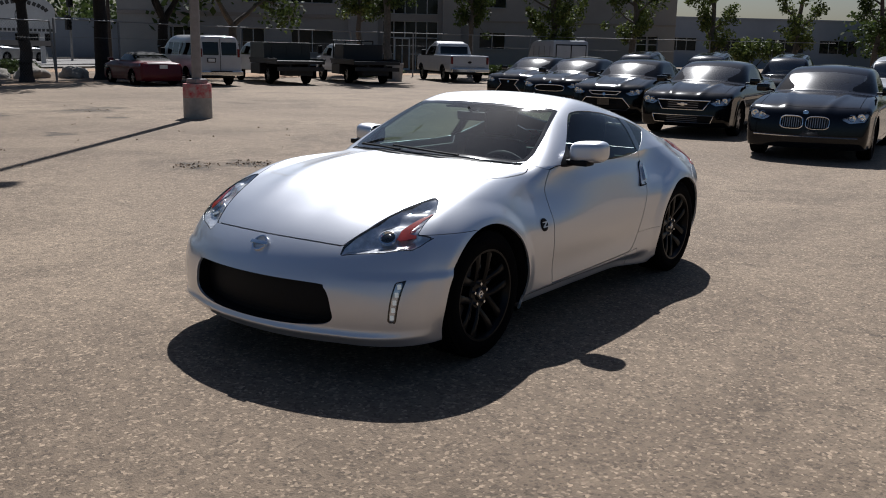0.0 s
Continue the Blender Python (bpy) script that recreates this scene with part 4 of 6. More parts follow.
def saloon(m, form, sheets, paint, label, face="", group="", category="car", size=(1, 1, 1), top=None, wheel_r=0.33, seats=True):
    car = thing("parked_car" if "parked" in label else "road_car", m @ Matrix.Diagonal((*size, 1)), label, category, group)
    nx, tx, hb = form.nose, form.tail, form.base / 2
    b = sheets["body"]
    lampo = [(0.50, NOSE_TOP - 0.105), (0.86, NOSE_TOP + 0.02), (0.90, NOSE_TOP - 0.04), (0.84, NOSE_TOP - 0.135), (0.62, NOSE_TOP - 0.165)]
    lamp, b = cut(b, both(lambda x, a, z: np.maximum(inside(lampo, a, z), nx - 0.75 - x)))
    for h in halves(lamp):
        ob = panel("headlight", h, form, LENS, car, "clear headlight", flange=0.01)
        ob.visible_shadow = False
        p, t = h
        n = gradient(form, p)
        n /= np.linalg.norm(n, axis=1, keepdims=True)
        link_mesh("lamp_housing", p - n * 0.035, t, LAMP_BOWL, ob)
        side_sign = 1 if p[:, 1].mean() > 0 else -1
        for yy, rr in ((0.645, 0.055), (0.765, 0.062)) if face else ():
            z = NOSE_TOP - 0.085 + 0.10 * (yy - 0.645)
            bm = bmesh.new()
            lathe(bm, [(rr, 0.0), (rr, 0.022), (rr * 0.86, 0.026), (rr * 0.78, 0.008), (rr * 0.3, 0.004), (0.0005, 0.012)], 20, pose(nose_at(form, yy, z) - 0.036, yy * side_sign, z, 0, 90, 0))
            part("lamp_reflector", bm, CHROME, ob, "round chrome reflector", smooth=True)
    tl, b = cut(b, both(lambda x, a, z: np.maximum.reduce([x - tx - 0.35, 0.55 - a, np.abs(z - 0.90) - 0.09])))
    for h in halves(tl):
        panel("tail_light", h, form, DIM_RED_LENS, car, flange=0)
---
### [WHAT YOU WILL DO]
Above are lines of data; state how many of them contain the word "part", with no other output.

### [EXERCISE OUTPUT]
2